Agent systems will be similar. A knowledge graph, vector database, or control plane is only useful if it makes the agent system easier to trust, operate, or correct.
This where AI changes the old product instinct that seeks structure. A strong model can often pull useful signal out of rough material. It can tolerate a bad filing cabinet better than traditional software could. So this tells us that not all knowledge needs to be perfectly structured before agents can work. The goal is to add structure where failure, trust, or ownership matters.
This Is Product Discipline, Not Just Infrastructure
It is easy to treat all of this as an infrastructure problem. In one sense, it is. Someone has to build the systems that deploy, observe, evaluate, govern, and manage agents. But like microservices, agent systems will work when practices complement the technology.
The same is true for evaluation. For example, AI evals are often talked about as a technical quality gate, and they are partly that. But they also define harder questions like what “good” means in the workflow. The evaluation has to match the responsibility.
These aren’t only feasibility questions, they’re operating questions. That’s why product people, designers, engineers, and leaders all belong in this conversation. The question we are asking is no longer whether the agent works but if the organization understands what kind of work it has allowed the agent to perform.
Our Systems Still Need to Know What to Do With The Mess
Microservices taught us that smaller parts can make a system easier to build and harder to operate. Agents may do the same thing to AI work.
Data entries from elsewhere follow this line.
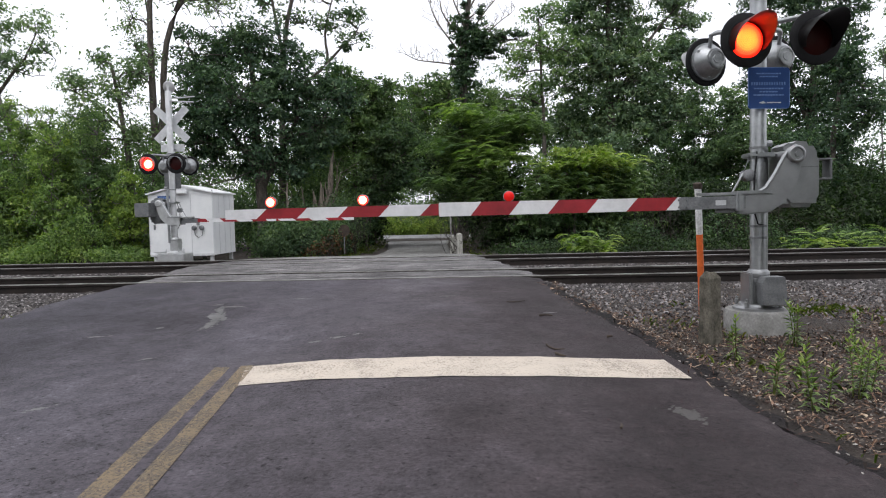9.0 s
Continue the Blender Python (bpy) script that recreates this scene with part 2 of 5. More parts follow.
L_LIGHT = leaf_material("light_green_leaf", (0.093, 0.156, 0.049), (0.221, 0.316, 0.102), (0.277, 0.348, 0.123))
L_FRESH = leaf_material("yellow_green_leaf", (0.114, 0.174, 0.036), (0.247, 0.338, 0.078), (0.350, 0.392, 0.113))
L_GREY = leaf_material("grey_green_leaf", (0.092, 0.141, 0.081), (0.210, 0.291, 0.171), (0.236, 0.309, 0.204))
L_COOL = leaf_material("cool_green_leaf", (0.073, 0.120, 0.077), (0.177, 0.257, 0.159), (0.261, 0.327, 0.212))
# near-black green: the shade of hollows and low crowns put into leaf colour
L_SHADE = leaf_material("shaded_leaf", (0.010, 0.022, 0.008), (0.034, 0.062, 0.022), (0.06, 0.09, 0.035))
L_GRASS = leaf_material("grass_blade", (0.05, 0.075, 0.015), (0.13, 0.17, 0.035), (0.2, 0.19, 0.07))


# ---- mesh helpers ----
def part(name, bm, material, parent=None, label="", smooth=False):
    me = bpy.data.meshes.new(name)
    bm.to_mesh(me)
    bm.free()
    for m in material if isinstance(material, (list, tuple)) else (material,):
        me.materials.append(m)
    if smooth:
        me.shade_smooth()
        me.set_sharp_from_angle(angle=radians(40))
    ob = new(name, me)
    ob.parent = parent
    return tagged(ob, label)


def thing(name, label, category, m=None, group="", kind=""):
    ob = new(name)
    ob.empty_display_size = 0.1
    ob.matrix_world = m or Matrix()
    return tagged(ob, label, category, group, kind)


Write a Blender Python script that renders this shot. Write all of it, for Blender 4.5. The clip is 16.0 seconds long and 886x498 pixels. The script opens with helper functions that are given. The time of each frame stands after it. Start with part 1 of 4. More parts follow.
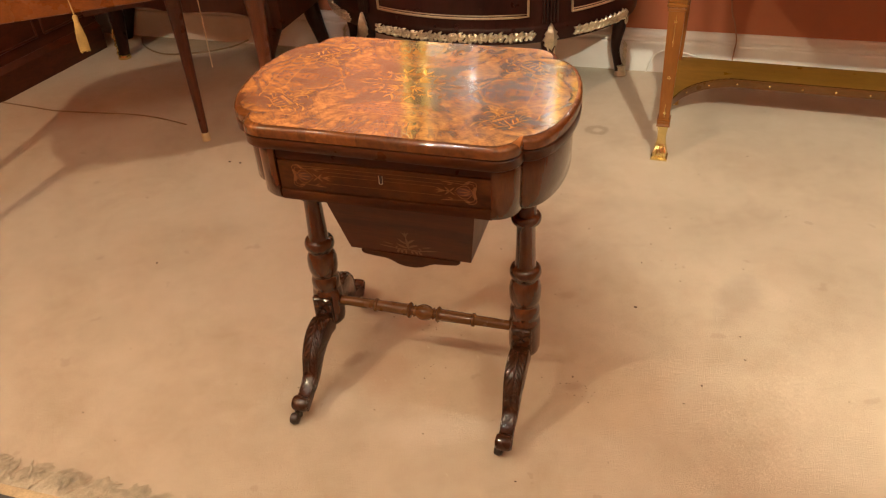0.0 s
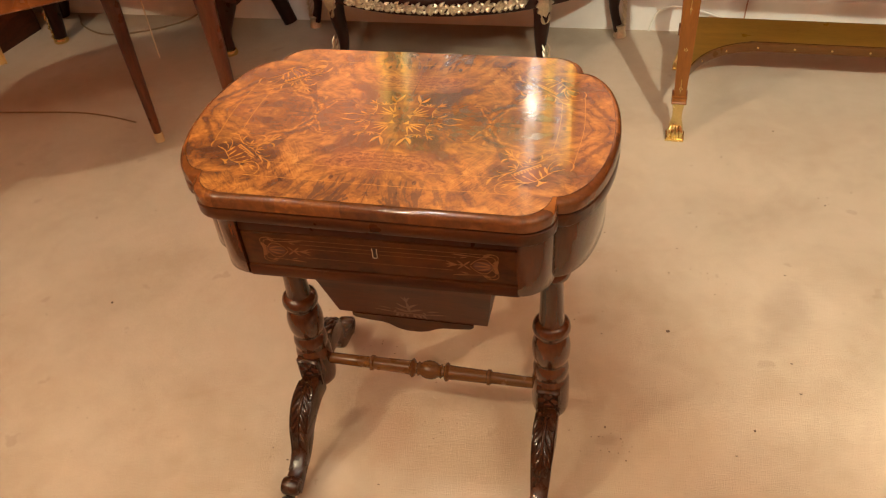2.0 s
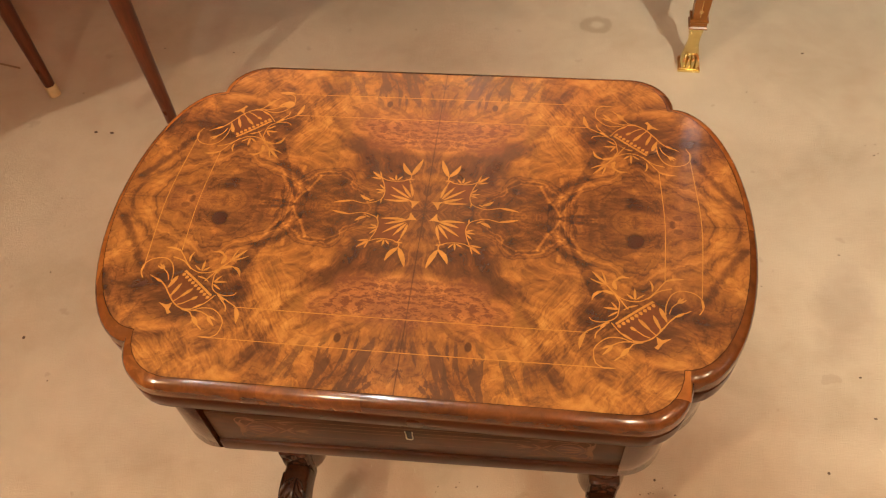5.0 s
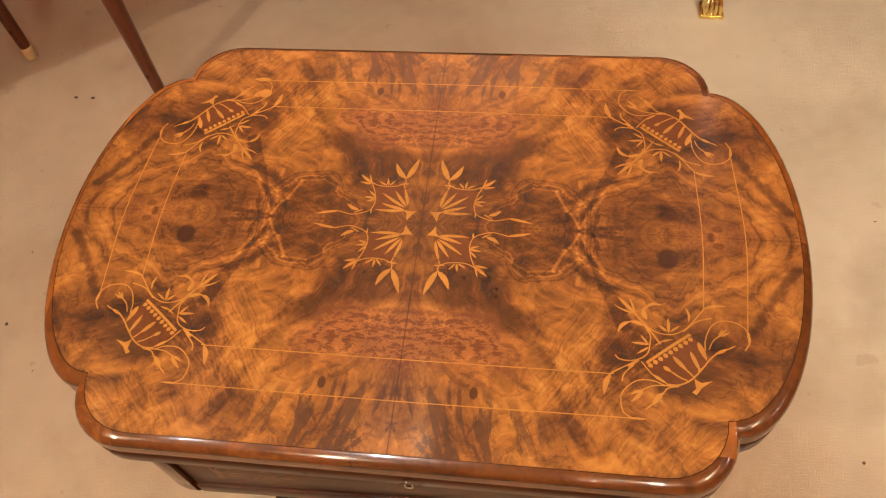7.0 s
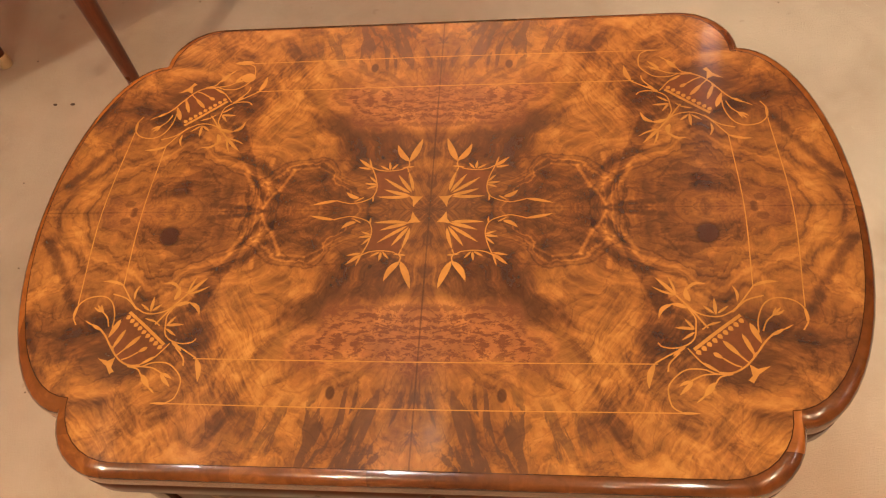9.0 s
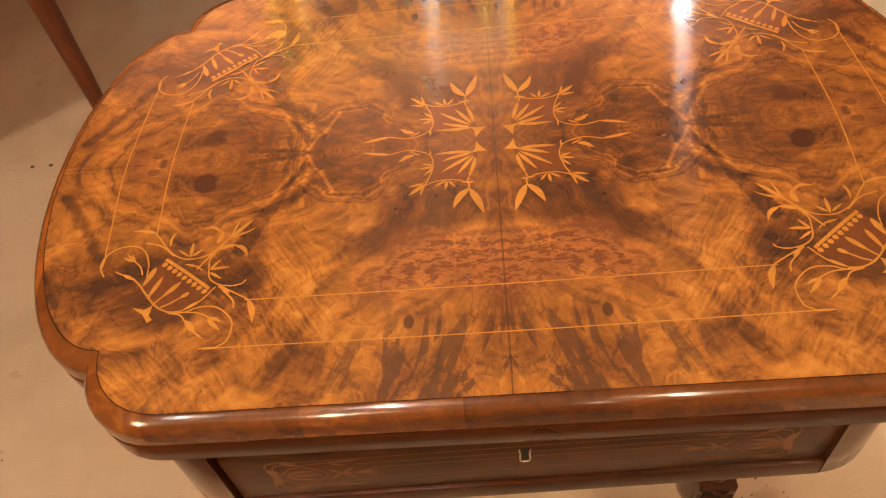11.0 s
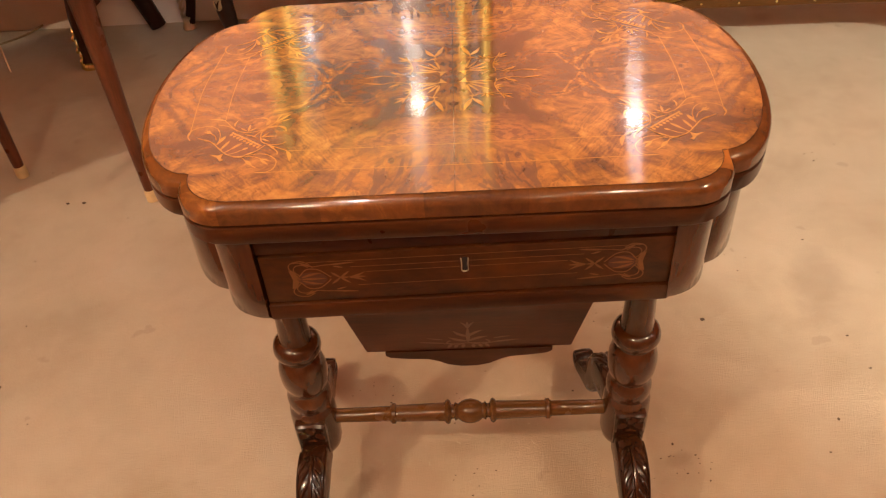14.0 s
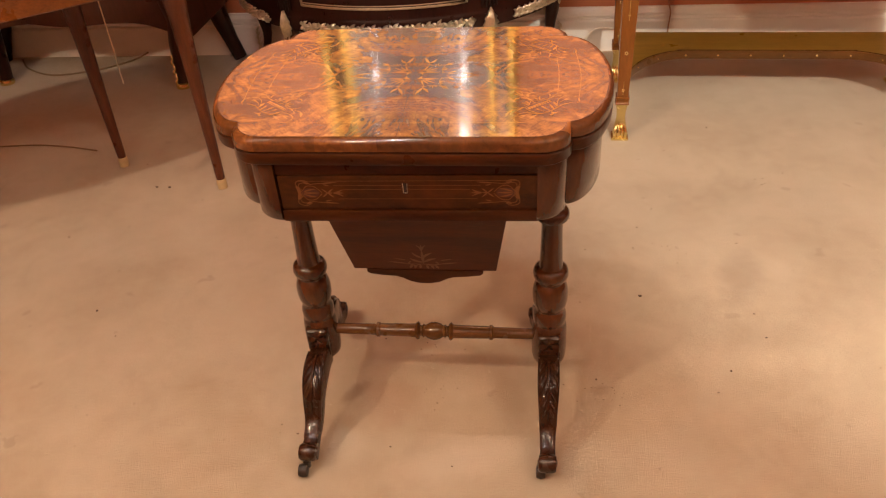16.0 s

A multi-agent system might look mature because every agent has a role, but the real maturity lives in the handoffs and trust boundaries. It will be successful when the organization can trust what happens after agents start interacting with real work.
That is why I can’t see “more agents” being a real answer at the Enterprise level until teams can operate the agent ecosystems they already have.
Your AI operating system might involve a graph. It might involve a control plane or evals, provenance, permissions, ownership rules, or better handoff contracts. At the moment, all are valid ideas. But the form matters less than the discipline it creates.
Building the agent is the easy part now. Owning what it does next is the work.